---- GIVEN INFORMATION

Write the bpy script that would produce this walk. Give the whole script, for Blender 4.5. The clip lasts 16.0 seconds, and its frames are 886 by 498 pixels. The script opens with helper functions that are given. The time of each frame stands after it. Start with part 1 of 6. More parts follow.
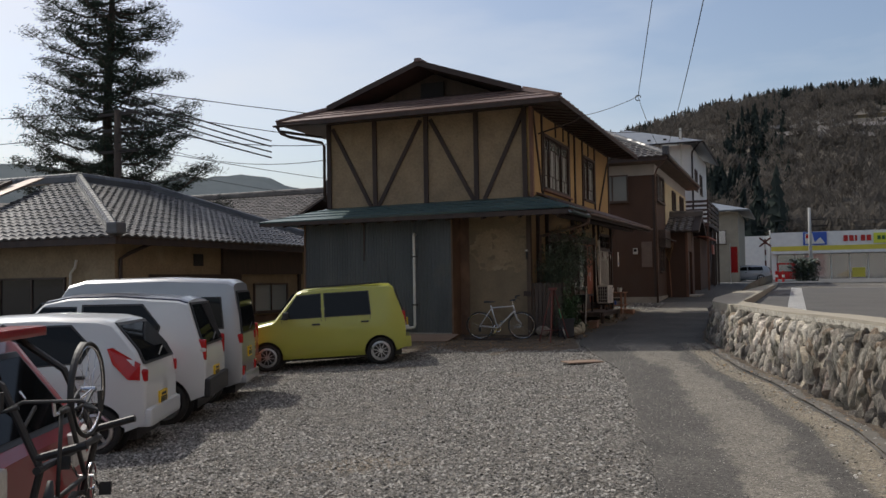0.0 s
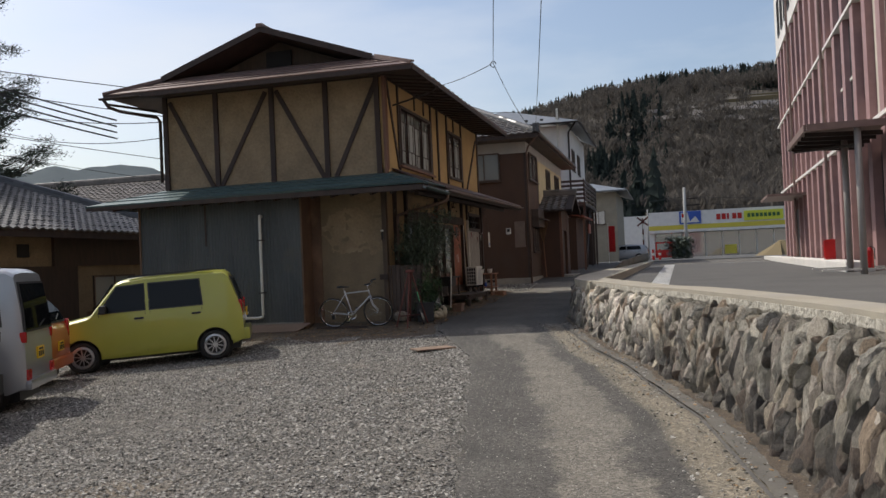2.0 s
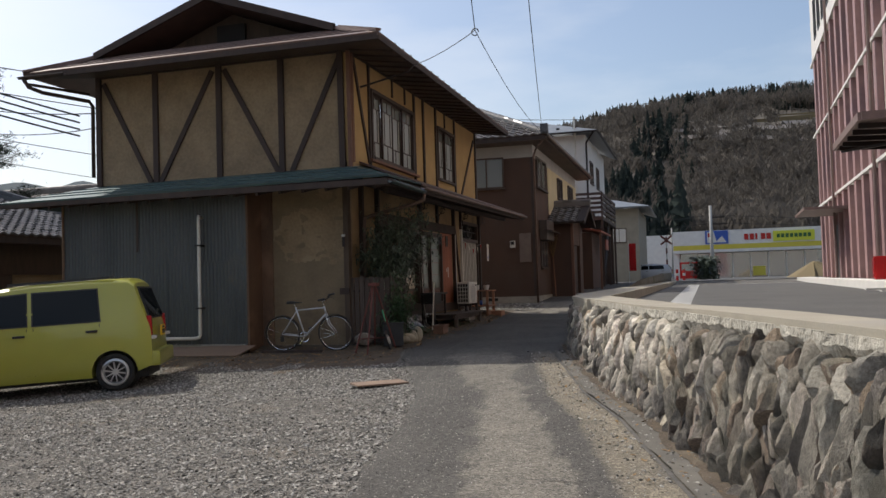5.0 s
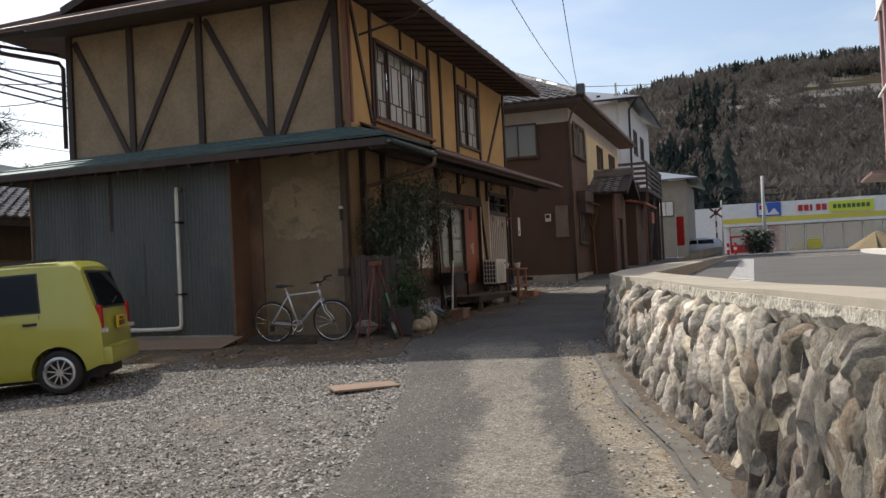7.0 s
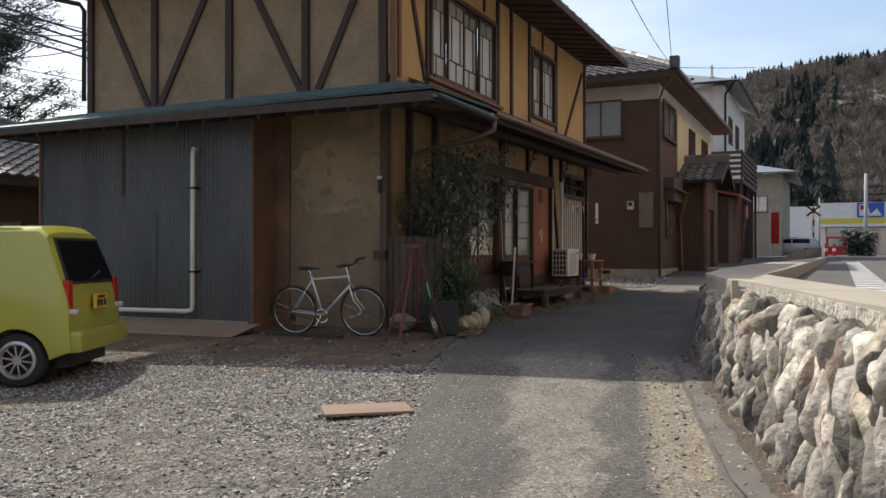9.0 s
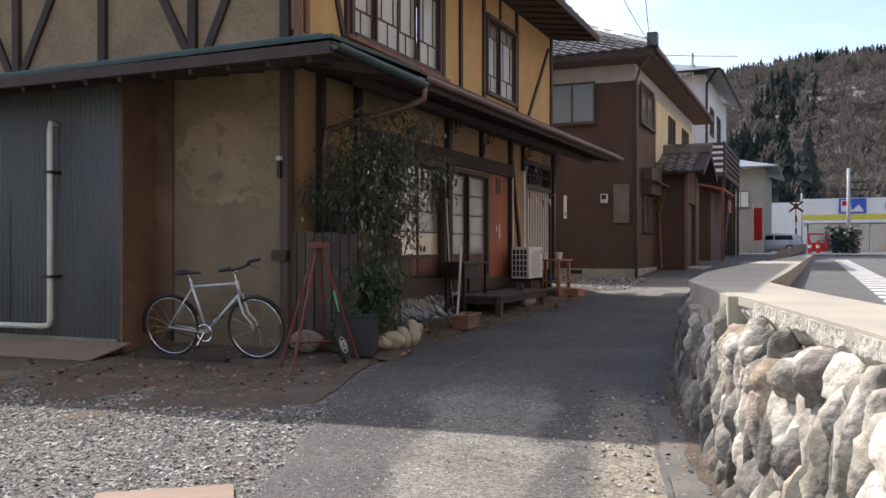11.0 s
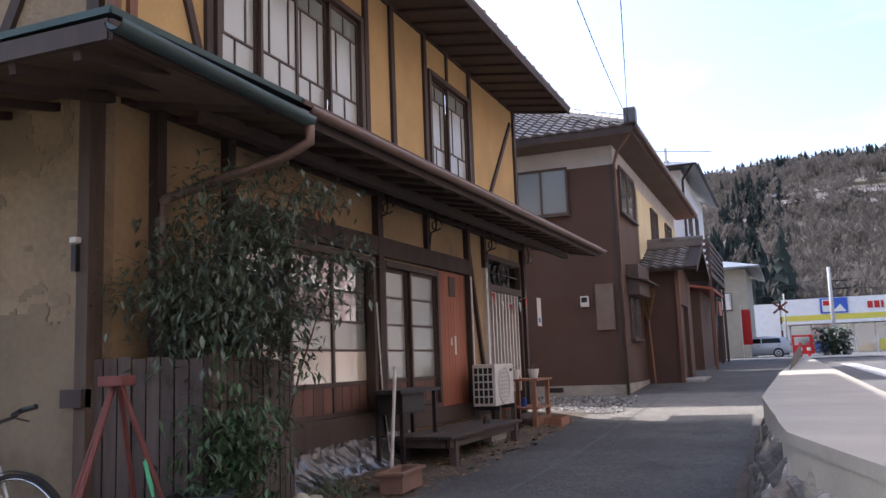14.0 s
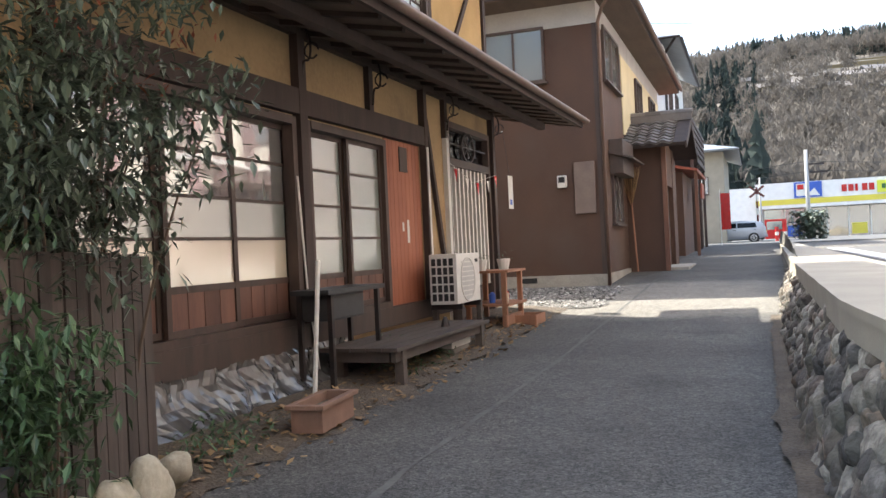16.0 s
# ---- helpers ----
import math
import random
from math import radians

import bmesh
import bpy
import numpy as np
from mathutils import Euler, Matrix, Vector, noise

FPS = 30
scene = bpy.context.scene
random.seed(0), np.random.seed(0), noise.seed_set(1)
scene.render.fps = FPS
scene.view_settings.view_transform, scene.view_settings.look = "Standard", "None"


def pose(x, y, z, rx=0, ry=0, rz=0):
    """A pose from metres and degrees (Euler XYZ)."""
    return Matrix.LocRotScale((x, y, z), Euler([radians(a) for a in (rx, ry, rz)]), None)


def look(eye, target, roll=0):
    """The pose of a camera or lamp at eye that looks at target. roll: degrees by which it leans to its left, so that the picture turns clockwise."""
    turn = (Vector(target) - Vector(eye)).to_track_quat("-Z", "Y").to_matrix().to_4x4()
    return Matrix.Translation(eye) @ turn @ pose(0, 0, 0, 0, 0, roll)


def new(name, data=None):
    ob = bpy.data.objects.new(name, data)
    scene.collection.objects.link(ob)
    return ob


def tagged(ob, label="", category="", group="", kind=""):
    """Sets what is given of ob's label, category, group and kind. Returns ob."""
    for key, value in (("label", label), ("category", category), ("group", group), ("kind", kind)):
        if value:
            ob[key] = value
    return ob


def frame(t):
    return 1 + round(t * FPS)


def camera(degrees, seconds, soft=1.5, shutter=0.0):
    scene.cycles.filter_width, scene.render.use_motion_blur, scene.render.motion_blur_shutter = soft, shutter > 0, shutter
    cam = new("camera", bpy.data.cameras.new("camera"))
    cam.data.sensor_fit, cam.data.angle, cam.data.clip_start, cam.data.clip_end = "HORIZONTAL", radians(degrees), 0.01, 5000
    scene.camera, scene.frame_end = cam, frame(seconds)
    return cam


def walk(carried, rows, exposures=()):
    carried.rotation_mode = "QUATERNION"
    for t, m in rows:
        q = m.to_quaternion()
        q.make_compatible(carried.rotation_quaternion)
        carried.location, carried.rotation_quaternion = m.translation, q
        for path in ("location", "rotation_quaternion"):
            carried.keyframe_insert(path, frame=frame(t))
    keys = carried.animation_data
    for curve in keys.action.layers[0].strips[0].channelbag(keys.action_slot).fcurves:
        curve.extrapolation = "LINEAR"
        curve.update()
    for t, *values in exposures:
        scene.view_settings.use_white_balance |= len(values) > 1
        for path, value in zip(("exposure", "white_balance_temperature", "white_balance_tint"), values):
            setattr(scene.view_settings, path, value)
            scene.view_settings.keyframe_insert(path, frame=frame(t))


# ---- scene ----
cam = camera(55.1, 16.0)
PATH = [
    (0, (0.205, 0.938, 1.733), (-0.545, 2.791, 1.805), -0.9),
    (0.5, (0.227, 1.276, 1.681), (-0.403, 3.173, 1.755), -1.9),
    (1, (0.315, 1.654, 1.645), (-0.215, 3.582, 1.706), -2.2),
    (1.5, (0.448, 2.111, 1.635), (-0.089, 4.037, 1.688), -1.5),
    (2, (0.58, 2.608, 1.607), (0.068, 4.541, 1.641), -2.5),
    (2.5, (0.752, 3.166, 1.547), (0.215, 5.092, 1.588), -2.9),
    (3, (0.833, 3.731, 1.495), (0.306, 5.658, 1.592), -0.8),
    (3.5, (0.889, 4.303, 1.478), (0.342, 6.227, 1.473), -0.8),
    (4, (0.845, 4.9, 1.501), (0.317, 6.829, 1.541), -1.6),
    (4.5, (0.72, 5.489, 1.492), (0.201, 7.417, 1.599), -2.2),
    (4.7, (0.687, 5.716, 1.467), (0.14, 7.638, 1.561), -1.7),
    (6.8, (0.452, 8.212, 1.417), (-0.191, 10.105, 1.478), -3.0),
    (7, (0.446, 8.445, 1.403), (-0.22, 10.33, 1.44), -2.7),
    (7.5, (0.394, 9.089, 1.4), (-0.312, 10.96, 1.407), -1.7),
    (8, (0.306, 9.68, 1.431), (-0.439, 11.536, 1.47), -1.7),
    (8.2, (0.222, 9.866, 1.371), (-0.58, 11.698, 1.428), -1.1),
    (10.3, (-0.252, 12.349, 1.455), (-1.095, 14.16, 1.375), 0.3),
    (10.5, (-0.277, 12.564, 1.422), (-1.128, 14.373, 1.353), 0.2),
    (11, (-0.392, 13.189, 1.431), (-1.191, 15.022, 1.431), 0.0),
    (11.5, (-0.534, 13.75, 1.451), (-1.277, 15.605, 1.539), -0.6),
    (12, (-0.692, 14.37, 1.474), (-1.492, 16.198, 1.61), -0.9),
    (12.5, (-0.87, 14.938, 1.502), (-1.667, 16.764, 1.671), -2.3),
    (13, (-0.994, 15.498, 1.49), (-1.813, 17.316, 1.648), -2.9),
    (13.5, (-1.168, 16.052, 1.497), (-1.893, 17.91, 1.648), -2.6),
    (14, (-1.301, 16.563, 1.499), (-2.035, 18.405, 1.767), -2.1),
    (14.5, (-1.454, 17.112, 1.513), (-2.192, 18.962, 1.684), -2.3),
    (15, (-1.621, 17.624, 1.524), (-2.369, 19.479, 1.491), -2.1),
    (15.5, (-1.754, 18.15, 1.515), (-2.522, 19.995, 1.439), -2.7),
    (16, (-1.901, 18.725, 1.511), (-2.59, 20.603, 1.515), -2.7),
]
EXPOSURES = ((0, -0.25, 6500, 10), (2.0, -0.08, 6520, 10), (3.5, 0.08, 6550, 10), (4.0, 0.23, 6520, 10), (4.5, 0.0, 6500, 10), (7.0, 0.34, 6620, 10), (8.2, 0.33, 6620, 10), (10.5, 0.84, 6350, 12), (11.5, 0.94, 6150, 15),
             (12.5, 1.04, 5950, 19), (13.2, 1.08, 6000, 18), (14.0, 1.36, 5950, 18), (14.5, 1.12, 5900, 20), (15.0, 1.46, 6150, 14), (15.45, 2.2, 6450, 9), (16.0, 2.14, 6400, 8))
walk(cam, [(t, look(eye, target, roll)) for t, eye, target, roll in PATH], EXPOSURES)

# ---- light ----
SUN_WAY = Vector((0.8, -0.31, -1.0)).normalized()
world = bpy.data.worlds.new("sky")
scene.world = world
world.use_nodes = True
wn = world.node_tree
sky = wn.nodes.new("ShaderNodeTexSky")
sky.sky_type = "NISHITA"
sky.sun_disc = False
sky.sun_elevation = math.asin(-SUN_WAY.z)
sky.sun_rotation = math.atan2(-SUN_WAY.x, -SUN_WAY.y)
sky.air_density, sky.dust_density, sky.ozone_density = 1.0, 2.6, 1.0
veil, veil_at, veil_n, veil_r, veil_mix = (wn.nodes.new("ShaderNode" + k) for k in ("TexCoord", "Mapping", "TexNoise", "MapRange", "Mix"))
veil_at.inputs["Scale"].default_value = (1.2, 1.2, 4.5)
veil_n.inputs["Scale"].default_value, veil_n.inputs["Detail"].default_value = 2.2, 8
veil_r.inputs[1].default_value, veil_r.inputs[2].default_value, veil_r.inputs[4].default_value = 0.42, 0.75, 0.5
veil_mix.data_type = "RGBA"
veil_mix.inputs[7].default_value = (6.6, 6.7, 6.9, 1)
wn.links.new(veil.outputs["Generated"], veil_at.inputs[0])
wn.links.new(veil_at.outputs[0], veil_n.inputs[0])
wn.links.new(veil_n.outputs[0], veil_r.inputs[0])
wn.links.new(veil_r.outputs[0], veil_mix.inputs[0])
wn.links.new(sky.outputs[0], veil_mix.inputs[6])
wn.links.new(veil_mix.outputs[2], wn.nodes["Background"].inputs[0])
wn.nodes["Background"].inputs[1].default_value = 0.145
sun = new("sun", bpy.data.lights.new("sun", "SUN"))
sun.data.energy, sun.data.angle, sun.data.color = 3.4, radians(0.6), (1.0, 0.95, 0.86)
sun.matrix_world = look((0, 0, 60), Vector((0, 0, 60)) + SUN_WAY)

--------

THE PROBLEM: Starting at the top of the listing above, please restate word for word each line up to and including the one that holds "scene.render.fps = FPS", omitting every image.

EXERCISE OUTPUT:
Write the bpy script that would produce this walk. Give the whole script, for Blender 4.5. The clip lasts 16.0 seconds, and its frames are 886 by 498 pixels. The script opens with helper functions that are given. The time of each frame stands after it. Start with part 1 of 6. More parts follow.
0.0 s
2.0 s
5.0 s
7.0 s
9.0 s
11.0 s
14.0 s
16.0 s
# ---- helpers ----
import math
import random
from math import radians

import bmesh
import bpy
import numpy as np
from mathutils import Euler, Matrix, Vector, noise

FPS = 30
scene = bpy.context.scene
random.seed(0), np.random.seed(0), noise.seed_set(1)
scene.render.fps = FPS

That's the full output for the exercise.